10. Death Valley, California, USA
Which Star Wars film is it in? Episode VI: Return of the Jedi
The Californian chunk of Death Valley has stood in for Tatooine in several Star Wars films. The Mesquite Flat Sand Dunes are where R2D2 and C3P0 go their separate ways after crash-landing on Tatooine in Episode VI: Return of the Jedi, and the Golden Canyon is the scene of R2D2’s kidnap by Jawas. Other scenes were shot in Desolation Canyon, Dante’s View and Artist’s Drive.
11. Dubrovnik, Croatia
Which Star Wars film is it in? Episode VIII tbc…
Spoiler alert: large parts of Episode VIII, due for release in late 2017, were apprently filmed in the Stradun, which is Dubrovnik’s main street. It’s located in the old town, an area filled with crumbling city walls, baroque buildings and breathtaking views of the dazzling Adriatic sea. Many of the locals secured work as extras when the Star Wars production crew descended on the city in early 2016. Keen to try your luck as an extra? Here’s how to fill your time in Croatia when you’re not doing your best stormtrooper impersonation.

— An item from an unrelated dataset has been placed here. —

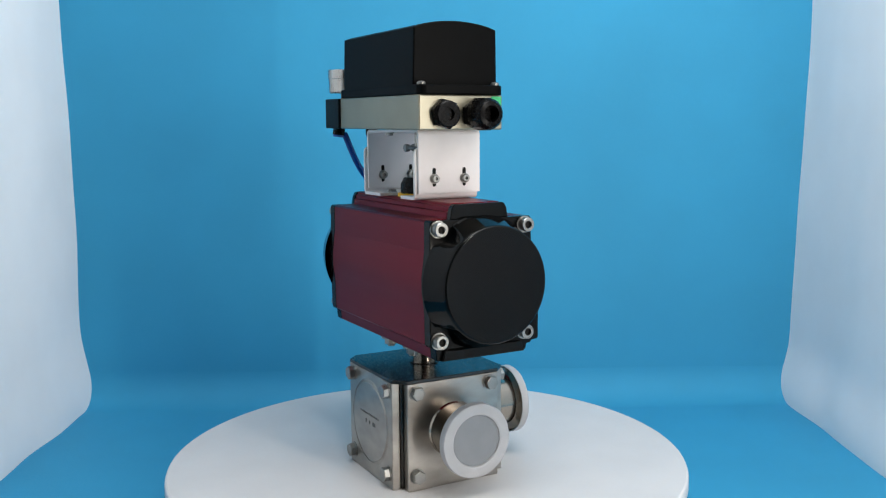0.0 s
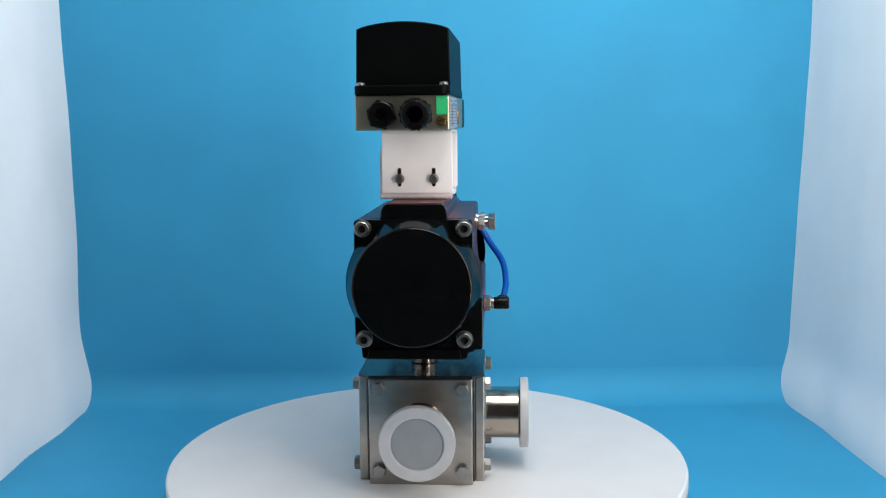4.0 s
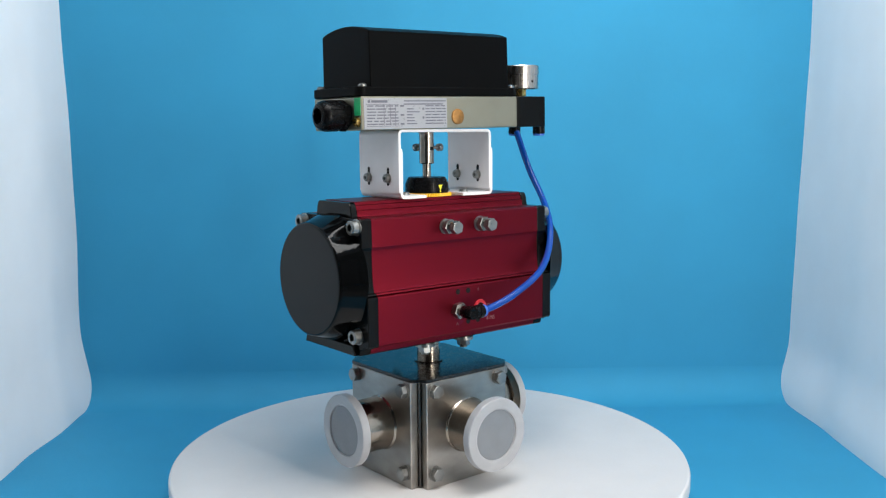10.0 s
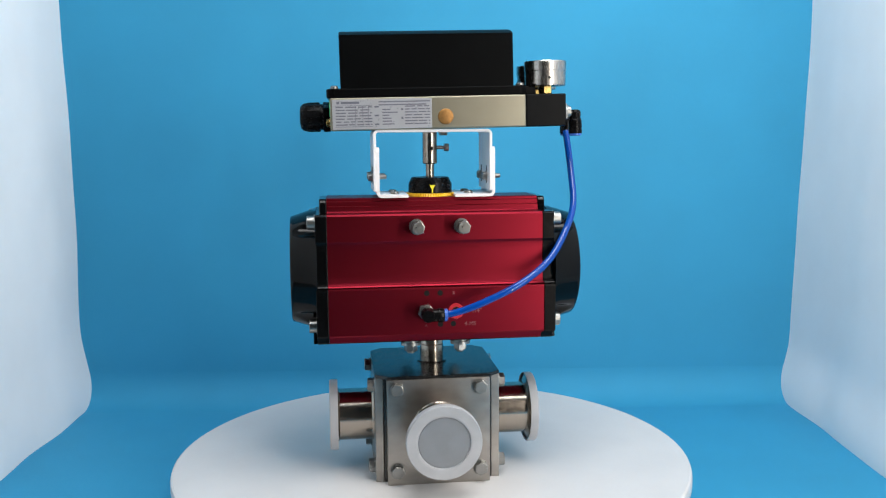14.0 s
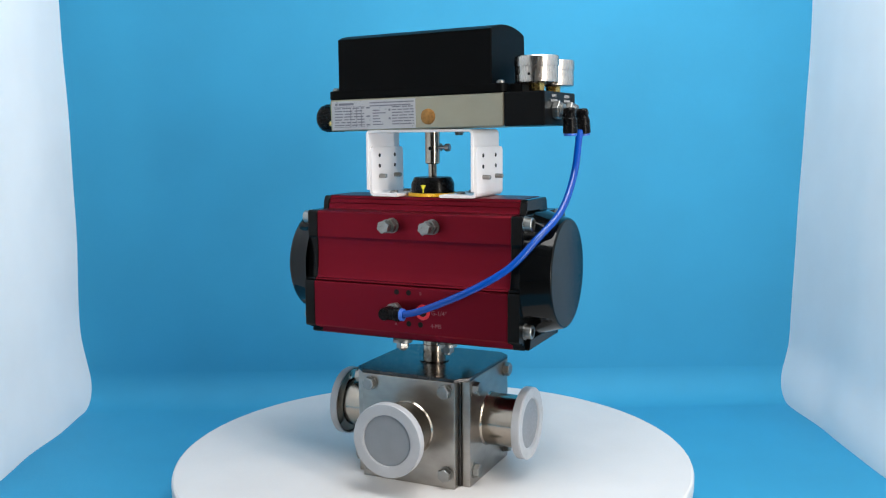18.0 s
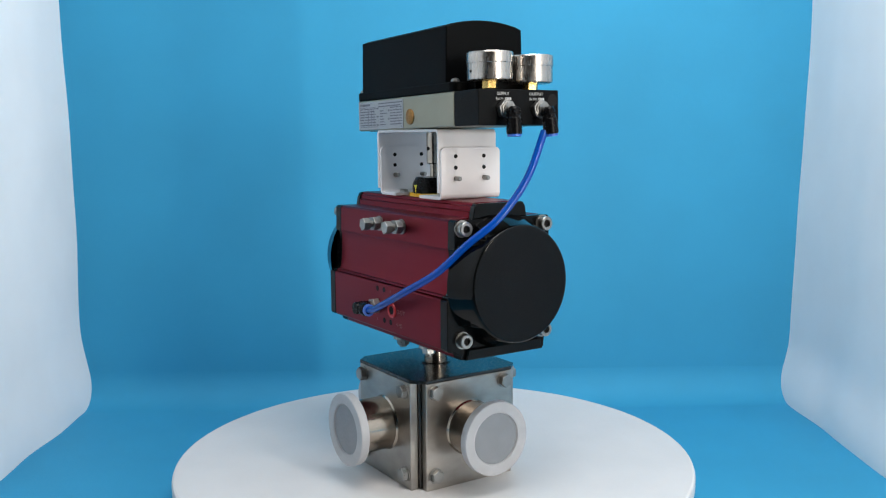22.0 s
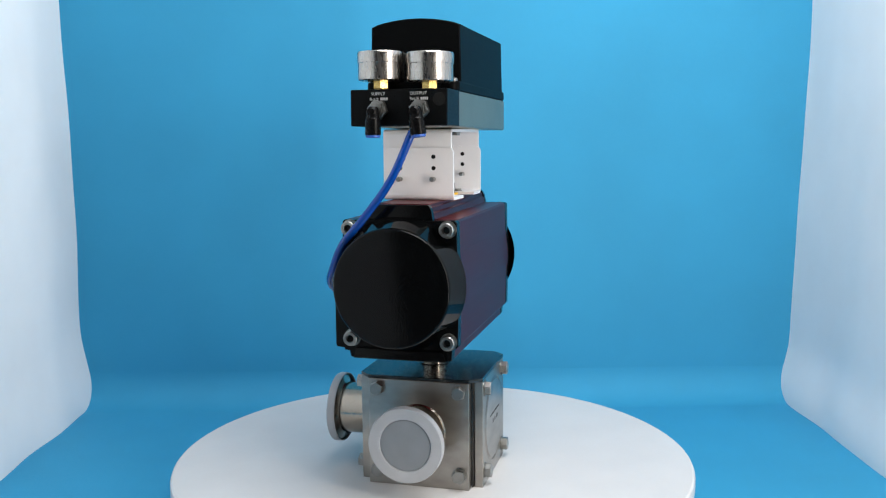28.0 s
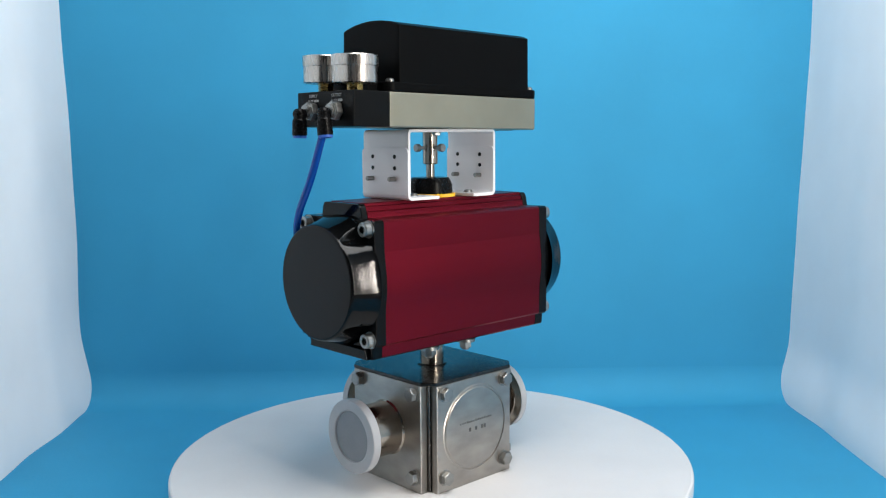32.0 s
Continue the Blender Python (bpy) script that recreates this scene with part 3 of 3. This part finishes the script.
        rg.transform(TO_RIGHT.inverted())
        part("release_ring", rg, M_COLLET, el, "blue release ring")
    # gauges
    for y in (-0.0212, 0.0266):
        at = POS @ SHIFT((0.1285, y, 0.0338 - (0.0018 if y > 0 else 0.0)))
        g = part("pressure_gauge", lathe([(0, 0.0086), (0.0203, 0.0086), (0.0215, 0.0094), (0.0218, 0.0106), (0.0218, 0.0246), (0.0223, 0.0250), (0.0225, 0.0260), (0.0225, 0.0342), (0.0219, 0.0352), (0.0199, 0.0352), (0.0196, 0.0336)], n=64), M_GAUGE, device, "brushed steel pressure gauge facing up", at)
        part("gauge_window", lathe([(0, 0.0337), (0.0198, 0.0337)], n=48), M_GLASS, g)
        part("gauge_stem", add(prism(hexagon(0.0076, 0.2), 0.0010, 0.0090, "z", 0.0006), lathe([(0, 0), (0.0056, 0), (0.0056, 0.0012), (0, 0.0012)], n=24)), M_BRASS, g, "brass hex stem")
        part("vent_hole", lathe([(0, 0.0003), (0.0014, 0.0003), (0.0015, -0.0003)], SHIFT((0, -0.0218, 0.0170)) @ TO_FRONT @ pose(0, 0, 0, 0, 0, 0), 14), M_HOLE_SHADE, g)


build_positioner()

HOSE = [(0.1575, 0.0246, 0.3640), (0.1582, 0.0036, 0.3202), (0.1536, -0.0250, 0.2844), (0.1375, -0.0525, 0.2578), (0.116, -0.0715, 0.2311), (0.0855, -0.0869, 0.2110), (0.0470, -0.0905, 0.1930), (0.0200, -0.0882, 0.1828), (0.0035, -0.0866, 0.1794)]
part("air_hose", tube(HOSE, 0.0037), M_HOSE, device, "blue polyurethane air hose")

# ---------------------------------------------------------------- the turning


def motions():
    rows_d, rows_t = [], []
    for t in range(0, 33):
        turn = pose(0, 0, 0, 0, 0, YAW_16 + SPIN * (t - 16))
        rows_d.append((t, turn @ Matrix.Translation(DEVICE_OFF)))
        rows_t.append((t, Matrix.Translation((0, 0.036, 0)) @ turn @ Matrix.Translation(DISC_OFF)))
    walk(device, rows_d)
    walk(disc, rows_t)


motions()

12. Puzzlewood, Forest of Dean in Gloucestershire, England
Which Star Wars film is it in? Star Wars Episode VII: The Force Awakens
One of the UK’s last ancient forests, Puzzlewood appeared in Star Wars Episode VII: The Force Awakens. It’s a sprawling landscaped filled with eerie rock formations and unexplored caves and in the film, it’s where we meet villain Kylo Ren for the first time. Puzzlewood’s ancient trees have featured in several television series, including BBC drama Merlin, and it was apparently the inspiration for JRR Tolkein’s Middle Earth.